Monday, September 22, 2014

Business at the Bottom of Pyramid and secular stagnation

The Times has a nice story about how multi-national companies are investing in developing lower cost consumer durables besides exploring channels to reach out to consumers at the "bottom of the pyramid".

Two things stood out. The first is the trend of innovations for the "bottom of the pyramid" finding an even bigger market in developed economies. 
Many products are transcending their original markets and appealing to a more affluent consumer... G.E. realized more than a decade ago that products devised for the Indian market might appeal to more developed markets, and planted the company’s largest and first international research and development center here. The lab has 4,500 engineers, 1,600 of whom work on health care innovations.  “There has been a shift,” said Shyam Rajan, chief technology officer at Wipro GE Healthcare. “Before, it was in India for India. Today, it is in India for the world.” 
The MAC 400, an electrocardiograph machine, was the first product G.E. moved from here to the rest of the world. About one-third the price of the company’s higher-end EKG machines, it is battery-operated and portable. It also is made of parts that can be bought in local electric and home supply shops, rather than the proprietary components G.E. typically uses.
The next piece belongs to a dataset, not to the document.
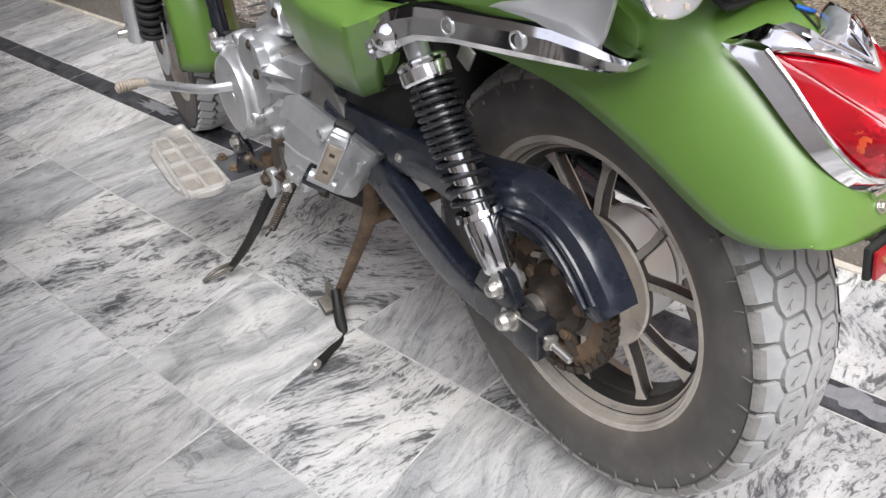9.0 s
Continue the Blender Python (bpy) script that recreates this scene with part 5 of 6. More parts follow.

Of the 15,000 Mac 400s that G.E. has sold, 60 percent were sold outside India. The Lullaby baby warmer, now used in Europe, was built with feedback from Indian doctors and nurses in the field.
The second observation relates to the nature of transformation in these markets which already have established and profitable products. Businesses have come to accept a two-tier market, even at the cost of their existing business lines. 
Is G.E. sacrificing sales of its Cadillac baby warmer, the Giraffe, to the Lullaby? “It’s better to cannibalize yourself than let someone else do so — and that was going to happen with these products,” he said. “Anyway, the amount of market we created that was not there before more than makes up for it.”
The larger point is that proponents of secular stagnation - average is over, lack of profitable investment opportunities etc - surprisingly overlook the role that trade and globalization can play in reviving economic growth in developed economies. The market at the bottom of the pyramid, as the article highlights, is a potentially excellent opportunity for greater innovation (low cost, environment friendly, and sustainable) and business profits.